Bibbins-Domingo said the same uncertainties delved into on the podcast are also being felt by those who craft the curricula and oversee the training programs future clinicians will pass through.

“In one of the viewpoints in the current issue, the authors touch on what they call the ‘moral distress’ of the current moment,” she said. “That is, if you understand what the provision of evidence-based care is, and it is not something that is available for you to provide in a given situation, what does that mean for you as a practitioner?

“In other words, you’ve got people early on in their training and also at all points in their career, who are not only dealing with the shifting landscape of abortion laws across the country, but also this emerging gap between what evidence-based health care looks like and what they might be able to provide in a particular environment.

“You can imagine how this weighs on people who want to take care of patients in the best way possible,” she said.

Slipping momentarily back into her former life as an educator, Bibbins-Domingo said people “do still go into medicine because they have a desire to help people.”

“That’s the strong motivator.

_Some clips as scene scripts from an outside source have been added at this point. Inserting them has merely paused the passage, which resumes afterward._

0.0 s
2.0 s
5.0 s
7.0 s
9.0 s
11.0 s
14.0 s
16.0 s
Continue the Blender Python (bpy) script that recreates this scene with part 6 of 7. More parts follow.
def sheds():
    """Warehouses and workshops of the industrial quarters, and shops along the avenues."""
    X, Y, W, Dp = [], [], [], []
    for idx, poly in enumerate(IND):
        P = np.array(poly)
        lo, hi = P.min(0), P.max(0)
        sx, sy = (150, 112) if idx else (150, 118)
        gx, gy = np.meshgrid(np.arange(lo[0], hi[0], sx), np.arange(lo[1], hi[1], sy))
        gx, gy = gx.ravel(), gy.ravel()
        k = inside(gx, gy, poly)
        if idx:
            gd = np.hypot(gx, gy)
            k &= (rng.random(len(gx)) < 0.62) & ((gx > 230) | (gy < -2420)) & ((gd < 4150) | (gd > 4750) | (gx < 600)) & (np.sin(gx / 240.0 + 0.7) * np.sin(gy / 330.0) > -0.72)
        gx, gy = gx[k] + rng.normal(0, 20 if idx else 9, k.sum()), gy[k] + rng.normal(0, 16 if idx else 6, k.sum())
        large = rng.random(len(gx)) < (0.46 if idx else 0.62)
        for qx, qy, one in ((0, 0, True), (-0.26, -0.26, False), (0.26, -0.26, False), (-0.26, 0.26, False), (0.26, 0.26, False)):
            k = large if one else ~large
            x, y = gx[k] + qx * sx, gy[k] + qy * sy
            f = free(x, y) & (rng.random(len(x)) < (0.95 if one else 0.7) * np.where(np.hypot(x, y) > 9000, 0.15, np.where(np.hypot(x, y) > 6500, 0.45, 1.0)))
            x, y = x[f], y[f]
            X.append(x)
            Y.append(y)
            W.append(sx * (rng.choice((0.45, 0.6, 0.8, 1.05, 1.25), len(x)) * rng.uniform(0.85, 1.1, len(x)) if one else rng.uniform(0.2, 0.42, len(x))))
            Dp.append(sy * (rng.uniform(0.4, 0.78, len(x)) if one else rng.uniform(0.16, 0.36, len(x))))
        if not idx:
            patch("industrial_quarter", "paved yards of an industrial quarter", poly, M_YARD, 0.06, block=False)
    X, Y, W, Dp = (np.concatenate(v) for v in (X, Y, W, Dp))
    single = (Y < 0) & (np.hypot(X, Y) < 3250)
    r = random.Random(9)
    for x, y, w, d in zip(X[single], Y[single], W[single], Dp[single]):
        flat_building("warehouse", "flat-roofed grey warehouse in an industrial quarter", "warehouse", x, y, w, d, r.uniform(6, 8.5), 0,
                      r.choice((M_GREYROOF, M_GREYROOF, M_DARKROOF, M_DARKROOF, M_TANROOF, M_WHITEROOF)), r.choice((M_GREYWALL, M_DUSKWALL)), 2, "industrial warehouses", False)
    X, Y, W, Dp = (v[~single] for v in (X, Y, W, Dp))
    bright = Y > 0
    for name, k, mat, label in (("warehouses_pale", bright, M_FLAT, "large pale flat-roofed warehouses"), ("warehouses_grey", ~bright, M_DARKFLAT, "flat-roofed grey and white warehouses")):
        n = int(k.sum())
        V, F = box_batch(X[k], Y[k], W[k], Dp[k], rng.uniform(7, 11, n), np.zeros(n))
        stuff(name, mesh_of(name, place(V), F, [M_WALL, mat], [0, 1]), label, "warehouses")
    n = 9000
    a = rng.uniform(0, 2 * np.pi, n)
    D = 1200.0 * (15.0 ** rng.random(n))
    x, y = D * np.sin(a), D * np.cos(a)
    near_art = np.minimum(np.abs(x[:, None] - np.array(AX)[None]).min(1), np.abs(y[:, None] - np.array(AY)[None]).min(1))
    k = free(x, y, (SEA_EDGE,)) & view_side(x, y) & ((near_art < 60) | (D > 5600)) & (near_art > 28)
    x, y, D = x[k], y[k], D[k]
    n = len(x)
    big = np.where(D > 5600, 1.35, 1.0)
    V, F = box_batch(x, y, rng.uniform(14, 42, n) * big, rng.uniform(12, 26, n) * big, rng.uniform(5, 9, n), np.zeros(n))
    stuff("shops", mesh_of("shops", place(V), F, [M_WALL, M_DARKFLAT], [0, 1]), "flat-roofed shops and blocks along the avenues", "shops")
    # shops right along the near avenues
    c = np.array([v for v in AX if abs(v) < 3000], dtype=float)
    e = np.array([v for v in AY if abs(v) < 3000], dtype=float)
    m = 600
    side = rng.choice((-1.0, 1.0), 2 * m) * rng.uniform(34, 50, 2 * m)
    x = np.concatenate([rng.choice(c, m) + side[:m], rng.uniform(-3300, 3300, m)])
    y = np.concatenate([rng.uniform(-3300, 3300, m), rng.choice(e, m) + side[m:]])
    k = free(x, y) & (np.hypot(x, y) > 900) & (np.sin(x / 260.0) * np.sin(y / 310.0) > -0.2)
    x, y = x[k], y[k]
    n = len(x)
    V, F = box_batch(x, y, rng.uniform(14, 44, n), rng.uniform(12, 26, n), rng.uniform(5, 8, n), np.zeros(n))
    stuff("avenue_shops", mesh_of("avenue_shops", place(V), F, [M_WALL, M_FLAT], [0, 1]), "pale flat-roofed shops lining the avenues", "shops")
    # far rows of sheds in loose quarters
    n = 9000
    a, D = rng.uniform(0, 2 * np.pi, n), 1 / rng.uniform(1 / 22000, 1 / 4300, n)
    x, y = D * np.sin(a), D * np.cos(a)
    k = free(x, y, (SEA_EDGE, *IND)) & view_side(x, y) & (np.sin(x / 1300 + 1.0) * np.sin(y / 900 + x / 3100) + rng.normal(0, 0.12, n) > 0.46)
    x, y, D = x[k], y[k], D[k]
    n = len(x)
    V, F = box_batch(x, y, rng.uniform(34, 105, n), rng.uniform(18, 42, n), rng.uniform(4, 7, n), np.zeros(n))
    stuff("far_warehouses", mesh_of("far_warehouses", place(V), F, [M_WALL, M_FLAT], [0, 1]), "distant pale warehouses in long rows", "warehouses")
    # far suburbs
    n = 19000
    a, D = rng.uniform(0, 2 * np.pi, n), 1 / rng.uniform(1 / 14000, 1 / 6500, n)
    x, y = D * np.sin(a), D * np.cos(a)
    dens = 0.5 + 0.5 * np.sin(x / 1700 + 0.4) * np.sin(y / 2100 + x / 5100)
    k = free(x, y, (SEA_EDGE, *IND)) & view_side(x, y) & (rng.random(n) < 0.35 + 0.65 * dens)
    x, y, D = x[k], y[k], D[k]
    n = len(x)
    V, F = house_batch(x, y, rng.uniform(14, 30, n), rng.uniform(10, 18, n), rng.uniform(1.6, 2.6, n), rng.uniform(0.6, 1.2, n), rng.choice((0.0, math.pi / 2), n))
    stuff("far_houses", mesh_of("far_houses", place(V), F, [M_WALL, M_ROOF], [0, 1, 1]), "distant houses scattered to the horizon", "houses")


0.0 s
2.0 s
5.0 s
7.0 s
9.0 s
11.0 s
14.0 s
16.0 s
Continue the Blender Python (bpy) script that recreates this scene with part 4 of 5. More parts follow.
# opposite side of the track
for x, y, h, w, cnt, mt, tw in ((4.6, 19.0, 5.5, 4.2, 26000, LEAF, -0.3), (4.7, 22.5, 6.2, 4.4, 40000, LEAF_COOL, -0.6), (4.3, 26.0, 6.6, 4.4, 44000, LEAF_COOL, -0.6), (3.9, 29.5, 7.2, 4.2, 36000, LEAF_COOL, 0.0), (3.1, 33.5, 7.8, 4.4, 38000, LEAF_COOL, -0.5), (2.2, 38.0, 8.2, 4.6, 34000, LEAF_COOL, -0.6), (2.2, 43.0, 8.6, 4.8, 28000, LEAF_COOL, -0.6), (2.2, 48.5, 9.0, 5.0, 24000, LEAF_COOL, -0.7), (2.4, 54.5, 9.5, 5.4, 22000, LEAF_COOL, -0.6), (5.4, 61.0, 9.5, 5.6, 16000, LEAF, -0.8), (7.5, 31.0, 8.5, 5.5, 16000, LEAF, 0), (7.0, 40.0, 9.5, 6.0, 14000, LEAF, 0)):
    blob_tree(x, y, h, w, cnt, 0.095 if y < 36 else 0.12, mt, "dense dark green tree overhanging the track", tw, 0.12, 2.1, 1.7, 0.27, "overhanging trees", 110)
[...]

That’s what you’re always inspired by,” she said.

“I mean, I spent most of my life in a medical school, teaching medical students, and the thing that you’re always inspired by is seeing these young people who have these really strong motivations to provide care.

“Now, and this is where I think the phrase ‘moral distress’ really resonates, they’re being forced to reckon with laws that really clash with desire that often motivates people into these careers of service in the first place.

“Imagine what it’s like to be a young person in this field and being forced to come to an understanding of what it means to live in an environment where additional government restrictions might not allow you to practice medicine in the way that you want or in the way that you were trained?”

Espousing Perseverance 

The magic eight ball question is whether things are likely to get a whole lot worse for clinicians before they get better.

“I think the environment we are experiencing right now, with the degree of uncertainty, especially in regard to the changing legislation within states, is particularly challenging and disruptive,” Bibbins-Domingo said.

“That said, as clinicians, I think that our job is always to figure out how to provide the best care for patients,” she said. “That’s why I think that getting information out there like we do in this themed issue is important. Hopefully, it will help clinicians and patients and the general public to continue to think of ways to allow evidence-based care to continue to happen.

“At the end of the day, it’s the job of clinicians to figure out how to provide the best evidence-based care for their patients that they can,” Bibbins-Domingo added.